Agencje nieruchomości w UK "dyskryminują ludzi na zasiłkach"
Według autorów badania - organizacji Shelter i National Housing Federation - taka sytuacja miała miejsce w co dziesiątej regionalnej agencji wynajmu nieruchomości.
Najgorzej w raporcie wypadła agencja Haart - osoby na zasiłkach nie miały co liczyć na umowę aż w 25 oddziałach tej firmy.

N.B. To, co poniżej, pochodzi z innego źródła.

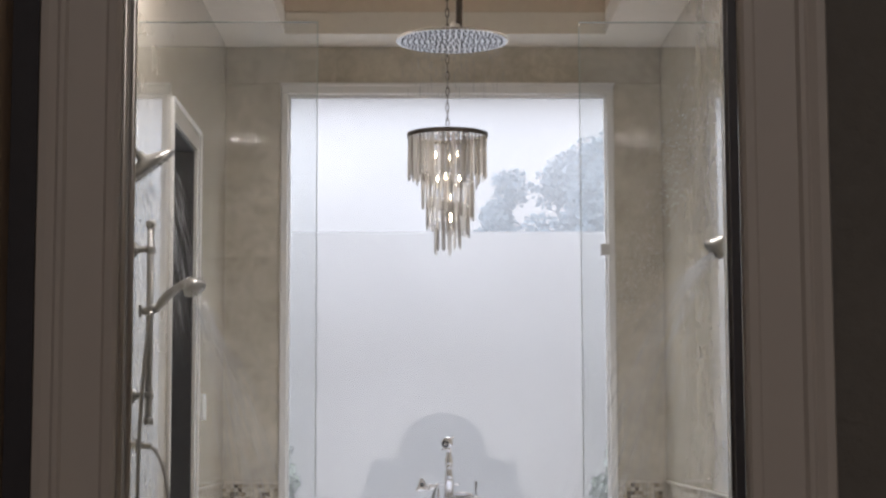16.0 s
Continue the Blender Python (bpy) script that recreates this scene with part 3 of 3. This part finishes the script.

Wśród agencji, ktore dyskryminowały klientów, były też Bridgfords, Dexters, Fox&Sons oraz Your Move.
"Wynajem jest obecnie tak drogi, że wielu ludzi po prostu nie może sobie poradzić bez wsparcia finansowego od państwa, nawet jeśli pracują" - zuważa cytowana przez "Metro" dyrektor Shelter, Polly Neate.
"Często słyszymy od rodzin - które zawsze płacą czynsz - o tym, jak agencje wielokrotnie zamykają im drzwi przed nosem tylko dlatego, że pobierają zasiłek mieszkaniowy" - dodaje.
W Wielkiej Brytanii ok. 1,64 miliona osób korzysta z "housing benefit", przy czym większość stanowią kobiety.
Nie raz zdarzało się, że agenci dyskryminowali samotne matki, a także osoby niepełnosprawne, które dużo częściej muszą polegać na dodatkowych pięniądzach od państwa.
Nie jest wykluczone, że agenci łamią prawo, odrzucając najemców korzystających z zasiłku mieszkaniowego. Sprawie przyjrzy się Komisja ds. Równouprawnienia i Praw Człowieka - informuje "Metro".